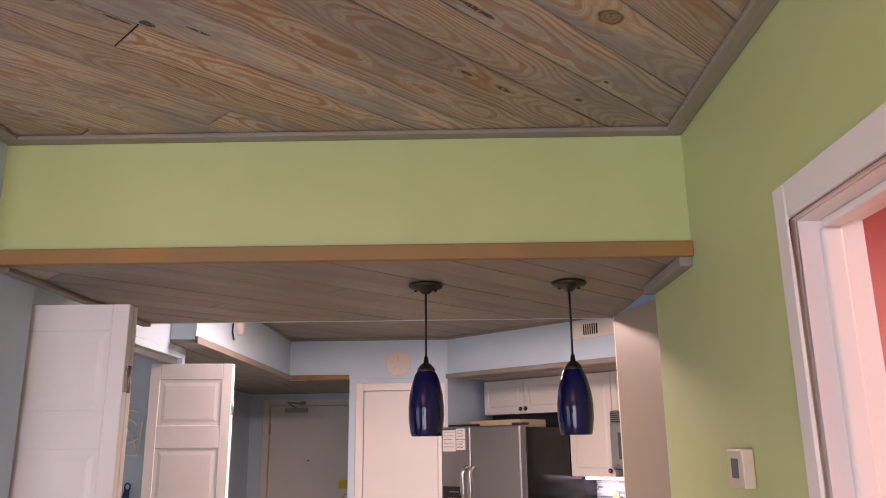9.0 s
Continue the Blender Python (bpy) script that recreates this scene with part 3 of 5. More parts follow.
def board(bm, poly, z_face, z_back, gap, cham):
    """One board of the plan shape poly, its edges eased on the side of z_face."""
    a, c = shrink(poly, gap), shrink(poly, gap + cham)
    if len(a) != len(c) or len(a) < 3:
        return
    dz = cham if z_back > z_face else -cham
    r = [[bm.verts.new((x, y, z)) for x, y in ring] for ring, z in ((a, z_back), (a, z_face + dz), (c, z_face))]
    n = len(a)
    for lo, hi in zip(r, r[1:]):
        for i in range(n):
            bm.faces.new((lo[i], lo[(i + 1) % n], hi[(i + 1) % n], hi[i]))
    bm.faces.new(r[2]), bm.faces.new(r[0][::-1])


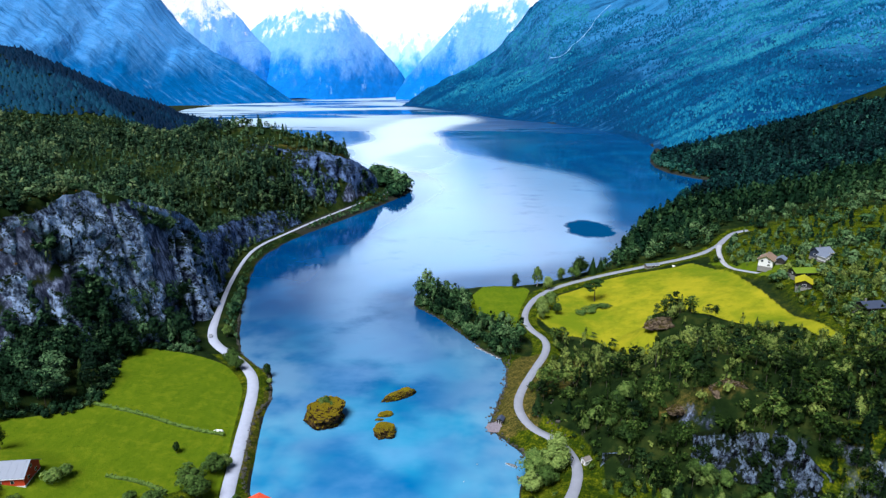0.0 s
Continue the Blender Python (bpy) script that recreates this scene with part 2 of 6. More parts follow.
--------------------------------
- [STATED TASK]:
Repeat every record precisely. Any picture among them stays out of the copy.

- [ANSWER TO THIS PROBLEM]:
9.0 s
Continue the Blender Python (bpy) script that recreates this scene with part 3 of 5. More parts follow.
def board(bm, poly, z_face, z_back, gap, cham):
    """One board of the plan shape poly, its edges eased on the side of z_face."""
    a, c = shrink(poly, gap), shrink(poly, gap + cham)
    if len(a) != len(c) or len(a) < 3:
        return
    dz = cham if z_back > z_face else -cham
    r = [[bm.verts.new((x, y, z)) for x, y in ring] for ring, z in ((a, z_back), (a, z_face + dz), (c, z_face))]
    n = len(a)
    for lo, hi in zip(r, r[1:]):
        for i in range(n):
            bm.faces.new((lo[i], lo[(i + 1) % n], hi[(i + 1) % n], hi[i]))
    bm.faces.new(r[2]), bm.faces.new(r[0][::-1])


0.0 s
Continue the Blender Python (bpy) script that recreates this scene with part 2 of 6. More parts follow.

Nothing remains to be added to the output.